«Je viens de passer trois ans à Rio pour mes études, et me voici de retour à Petrópolis, ma ville natale. Bien sûr, l’effervescence de la mégapole va me manquer, mais je n’y retournerais pour rien au monde. Ici, je me sens vraiment en sécurité», confie Cristina, 22 ans, dans un anglais parfait.
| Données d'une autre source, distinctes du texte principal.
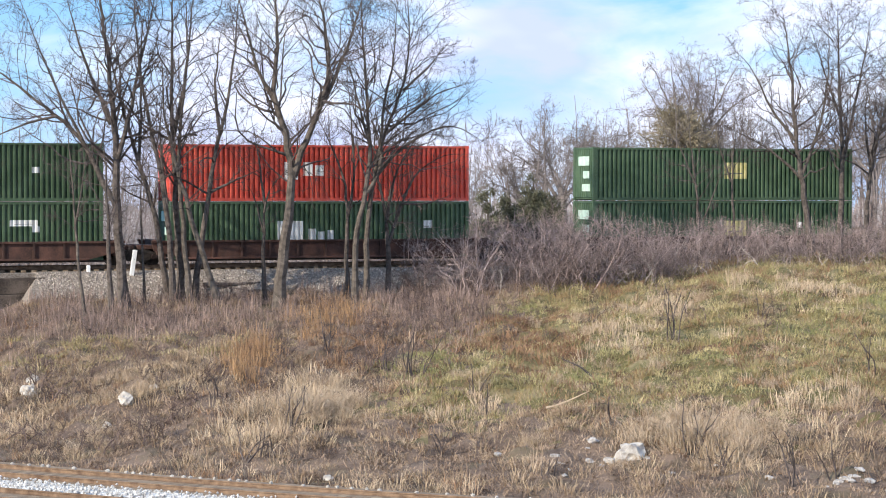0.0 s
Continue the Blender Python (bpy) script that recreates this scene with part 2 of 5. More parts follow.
SHINGLE = material("roof_shingle", (0.26, 0.095, 0.075), (0.38, 0.15, 0.12), 4, 0.9)
PANE = material("dark_pane", (0.02, 0.025, 0.03), (0.05, 0.06, 0.07), 2, 0.1, spec=0.6)


# ---------------------------------------------------------------- mesh helpers
def part(name, bm, mat, parent=None, label=""):
    me = bpy.data.meshes.new(name)
    if isinstance(bm, bmesh.types.BMesh):
        bm.to_mesh(me)
        bm.free()
    else:
        me.from_pydata(*bm)
    me.materials.append(mat)
    ob = new(name, me)
    if parent is not None:
        ob.parent = parent
    return tagged(ob, label)


def share(name, source, parent, m=Matrix(), label=""):
    """One more part on the same mesh."""
    ob = new(name, source.data)
    ob.parent = parent
    ob.matrix_basis = m
    return tagged(ob, label)


def thing(name, label, category, m=Matrix(), group="", kind=""):
    ob = new(name)
    ob.matrix_basis = m
    return tagged(ob, label, category, group, kind)


def box(bm, x0, x1, y0, y1, z0, z1, bevel=0.0):
    vs = [bm.verts.new((x, y, z)) for x in (x0, x1) for y in (y0, y1) for z in (z0, z1)]
    fs = [bm.faces.new([vs[i] for i in f]) for f in ((0, 1, 3, 2), (4, 6, 7, 5), (0, 4, 5, 1), (2, 3, 7, 6), (0, 2, 6, 4), (1, 5, 7, 3))]
    if bevel:
        es = list({e for f in fs for e in f.edges})
        bmesh.ops.bevel(bm, geom=es, offset=bevel, segments=1, affect="EDGES")
    return bm


def boxes(*rows, bevel=0.0):
    bm = bmesh.new()
    for r in rows:
        box(bm, *r, bevel=bevel)
    return bm


def drum(bm, centre, radius, depth, axis="y", seg=16, radius2=None):
    rot = {"x": pose(0, 0, 0, 0, 90, 0), "y": pose(0, 0, 0, 90, 0, 0), "z": Matrix()}[axis]
    bmesh.ops.create_cone(bm, cap_ends=True, segments=seg, radius1=radius, radius2=radius if radius2 is None else radius2, depth=depth, matrix=Matrix.Translation(centre) @ rot)
    return bm


def prism(bm, outline, y0, y1):
    """An outline in x and z, pushed from y0 to y1."""
    a = [bm.verts.new((x, y0, z)) for x, z in outline]
    b = [bm.verts.new((x, y1, z)) for x, z in outline]
    k = len(outline)
    bm.faces.new(a)
    bm.faces.new(b[::-1])
    for i in range(k):
        bm.faces.new((a[(i + 1) % k], a[i], b[i], b[(i + 1) % k]))
    bmesh.ops.recalc_face_normals(bm, faces=bm.faces)
    return bm


def merged(pieces):
    """Joins (verts, faces) arrays, faces all of one size each."""
    vs, fs, base = [], [], 0
    for v, f in pieces:
        vs.append(v)
        fs.extend((f + base).tolist())
        base += len(v)
    return np.concatenate(vs).tolist(), [], fs


def tubes(polys, sides):
    """Tapered tubes along polylines of (points, radii); all of them with the same number of points."""
    groups = {}
    for pts, rad in polys:
        groups.setdefault(len(pts), []).append((pts, rad))
    made = []
    for k, rows in groups.items():
        p = np.array([r[0] for r in rows], float)
        rad = np.array([r[1] for r in rows], float)
        d = np.gradient(p, axis=1)
        d /= np.linalg.norm(d, axis=2, keepdims=True) + 1e-9
        ref = np.where(np.abs(d[..., 2:3]) < 0.9, np.array([0, 0, 1.0]), np.array([1.0, 0, 0]))
        a = np.cross(d, ref)
        a /= np.linalg.norm(a, axis=2, keepdims=True) + 1e-9
        b = np.cross(d, a)
        ang = np.arange(sides) * 2 * np.pi / sides
        ring = a[:, :, None] * np.cos(ang)[None, None, :, None] + b[:, :, None] * np.sin(ang)[None, None, :, None]
        v = p[:, :, None] + ring * rad[:, :, None, None]
        n = len(rows)
        i = np.arange(n)[:, None, None] * k * sides + np.arange(k - 1)[None, :, None] * sides
        j = np.arange(sides)[None, None, :]
        j2 = (j + 1) % sides
        f = np.stack([i + j, i + j2, i + sides + j2, i + sides + j], -1).reshape(-1, 4)
        made.append((v.reshape(-1, 3), f))
    return merged(made)


# ---------------------------------------------------------------- the lie of the land
PHI = math.atan(0.4)
RAIL_Z = 4.7
UP = Matrix.Translation((0, 119.5, RAIL_Z)) @ Matrix.Rotation(PHI, 4, "Z")  # x along the upper track, y away from the viewer


def lower_line():
    """Centre line of the far one of the two lower tracks, with its headings."""
    pts = {0: (-12.03, 68.95, radians(-28))}
    for way in (1, -1):
        x, y, h = pts[0]
        for i in range(1, 301):
            x, y = x + way * math.cos(h), y + way * math.sin(h)
            h = radians(min(-18, max(-36, -28 + 0.53 * way * i)))
            pts[way * i] = (x, y, h)
    return np.array([pts[i] for i in range(-300, 301)])


LOWER = lower_line()


def lower_at(u, q, z=0.0):
    """Point u metres along the lower line, q metres to its far side."""
    i = np.arange(-300, 301)
    x, y, h = (np.interp(u, i, LOWER[:, k]) for k in range(3))
    return np.stack([x - np.sin(h) * q, y + np.cos(h) * q, np.zeros_like(x) + z], -1)


def land(x, y):
    """Height of the ground, and how far up the slope the place lies (0 at the lower tracks, 1 at the upper one)."""
    x, y = np.asarray(x, float), np.asarray(y, float)
    c, s = math.cos(PHI), math.sin(PHI)
    along = x * c + (y - 119.5) * s
    front = x * s - (y - 119.5) * c
    px, py = x.ravel(), y.ravel()
    q = np.empty(px.shape)
    for k in range(0, len(px), 4000):
        d = (px[k:k + 4000, None] - LOWER[None, ::2, 0]) ** 2 + (py[k:k + 4000, None] - LOWER[None, ::2, 1]) ** 2
        j = d.argmin(1)
        lx, ly, lh = LOWER[::2][j].T
        q[k:k + 4000] = -(px[k:k + 4000] - lx) * np.sin(lh) + (py[k:k + 4000] - ly) * np.cos(lh)
    q = q.reshape(x.shape)
    top = np.interp(along, [-110, -80, -60, -38, -33, -28.9, -25.6, -23.2, -8, 3, 11, 30, 60, 200], [3, 2.5, -2.4, -2.2, -1.5, 0.4, 2.4, 3.15, 3.25, 3.5, 4.45, 5.5, 6.0, 5.0])
    top = top - 9.0 * np.clip((-front - 25) / 130, 0, 1) * (along > -40)
    rise = np.clip(q - 2.6, 0, None)
    a = rise / (rise + np.clip(front - 5.0, 0, None) + 0.01)
    z = -0.45 + (top + 0.45) * a ** 0.92
    near = np.clip((-q - 8) / 48, 0, 1)
    z = np.where(q < 2.6, -0.45 + 7.85 * near, z)
    wave = 0.10 * np.sin(x * 0.55 + 1.3 * np.sin(y * 0.31)) + 0.07 * np.sin(y * 0.83 + x * 0.37) + 0.04 * np.sin(x * 2.1 + y * 1.7) + 0.12 * np.sin(x * 2.0 + 1.5 * np.sin(y * 0.9)) * np.sin(y * 1.5 + 1.2 * np.sin(x * 1.1))
    z = z + wave * np.clip((np.abs(q + 2) - 5.0) / 4, 0, 1) * np.clip(200 / (np.abs(x) + np.abs(y) + 1), 0, 1)
    mound = np.exp(-((x - 11) / 7.5) ** 2 - ((a - 0.55) / 0.33) ** 2) * (q > 2.6) * (front > 3)
    z = z + 0.85 * mound
    # tussocks, and the shallow cut in which the upper track runs through the hill
    hump = np.sin(2.3 * x + 1.4 * np.sin(1.3 * y)) * np.sin(1.7 * y + 1.3 * np.sin(1.9 * x)) + 0.6 * np.sin(4.1 * x + 1.8 * np.sin(2.2 * y + 1)) * np.sin(3.3 * y + 1.5 * np.sin(3.1 * x))
    hump = hump + 1.1 * np.sin(1.05 * x + 1.6 * np.sin(0.6 * y + 2)) * np.sin(0.75 * y + 1.4 * np.sin(0.9 * x))
    z = z + 0.13 * hump * np.clip((q - 3.5) / 4, 0, 1) * np.clip((front - 6) / 4, 0, 1) * (np.abs(x) < 60)
    z = np.where((along > 5) & (front < 12), np.minimum(z, 4.15 + 0.6 * np.clip(front - 2.6, 0, None) + 0.5 * np.clip(-front - 6, 0, None)), z)
    z = z - 46 * np.clip((np.hypot(x, y) - 425) / 260, 0, 1)
    return z, a, q, front, along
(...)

Ses connaissances linguistiques ont facilité son engagement en tant que guide aux brasseries Bohemia, vaste édifice industriel réhabilité en un musée de la bière (rien à envier à celui de Guinness, à Dublin), une attraction touristique appréciée des Brésiliens et des visiteurs étrangers de passage dans cette ville située à 68 km au nord de Rio de Janeiro.
Influence germanique
La jeune femme ne tarde pas à critiquer l’actuel régime du président Jair Bolsonaro, honni par l’immense majorité des autochtones. «En 1843, notre souverain Pierre II – inspiré par son père – a entrepris la fondation de cette ville et la construction de son palais d’été. Les belles maisons alignées le long des canaux témoignent de notre passé aristocratique.» Cristina ne mentionne pas le superbe édifice Rio Negro, réservé au gouvernement, et qui pourrait bien voir débarquer Jair Bolsonaro. La production de bière n’est pas le seul indice d’une influence germanique sous ces latitudes. L’architecture locale témoigne de l’immigration massive de fermiers teutons, encouragés dès 1845 à s’installer sur les terres de l’empereur.
Un monarque éclairé
Les hordes scolaires et touristiques qui visitent le palais de Pierre II –devenu Musée impérial – baignent dans la nostalgie du «magnanime», comme on le surnomme encore. Le septième enfant de l’empereur Pierre Ier et de l’impératrice Marie-Léopoldine d’Autriche hérite d’un empire au bord de la désintégration. Il va le transformer en une puissance émergente reconnue pour sa stabilité politique, sa liberté d’expression et son respect des droits civiques… à mille lieues de ce que le pays endure actuellement. Le souverain pousse à l’abolition de l’esclavage, signée par sa fille Isabelle. Il promeut l’apprentissage, la culture et les sciences. Cette politique suscite le respect et l’admiration de Charles Darwin, Victor Hugo et autre Friedrich Nietzsche.
Après l’avènement de la République et l’exil de la famille impériale en 1889, la ville continue à jouer un rôle important dans l’histoire brésilienne. On y visite aussi diverses demeures de célébrités (lire encadré) et un lumineux Palais de Cristal.